In my example I use Only Python and pyarrow dataset which does not support compaction, but maybe there is a solution.

Just for illustration, here is a view of my Bucket in Cloudflare R2 (Pyarrow support S3, GCP and Azure)

Warning : the code will delete existing files, use at your own risk

  • Read the existing partitions except today data, as you may end up having concurrent Write , which will corrupt your table.
  • Filter only the partitions that contains more than 1 file , something like this Using DuckDB
create view base  as select * from  parquet_scan('s3://delta/aemo/scada/data/*/*.parquet' , HIVE_PARTITIONING = 1,filename=1) where Date < '{cut_off}';
create  view  filter as select Date, count(distinct filename) as cnt from  base  group by 1 having cnt>1 
  • Read the data using the previous filter, again, we are not touching today Partition to avoid any conflicts
tb=con.execute('''select SETTLEMENTDATE,DUID,SCADAVALUE,file,cast(base.Date as date) as Date from base inner join filter on base.Date= filter.Date''').arrow()
ds.write_dataset(xx,"delta/aemo/scada/data/", filesystem=s3,format="parquet" , partitioning=['Date'],partitioning_flavor="hive",
     min_rows_per_group=120000,existing_data_behavior="delete_matching")
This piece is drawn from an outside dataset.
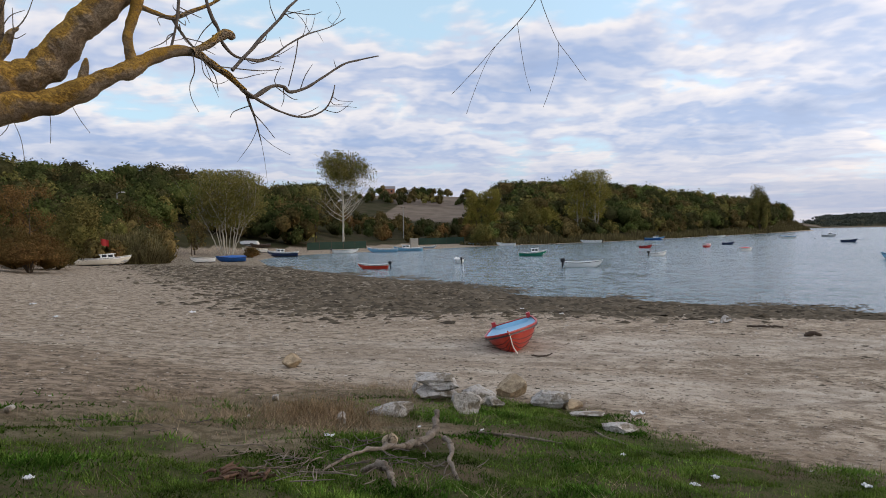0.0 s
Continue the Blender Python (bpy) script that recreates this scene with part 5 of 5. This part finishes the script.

Again there is no support for transaction, if your code for whatever reason, did not complete, you will end up with unstable table

  • And here is the results, all old partitions have only 1 file

You need to run the Job only once a day, hopefully next year sometimes, either Apache Iceberg or Delta Table will provide compaction for the Python client, in the meantime maybe this approach is good enough :), you can see the full code here

Another approach is copy on write, basically every time you ingest a new data, you need to copy the existing data append it to the new data and overwrite existing files, but it maybe an expensive operation, specially if your job runs more frequently.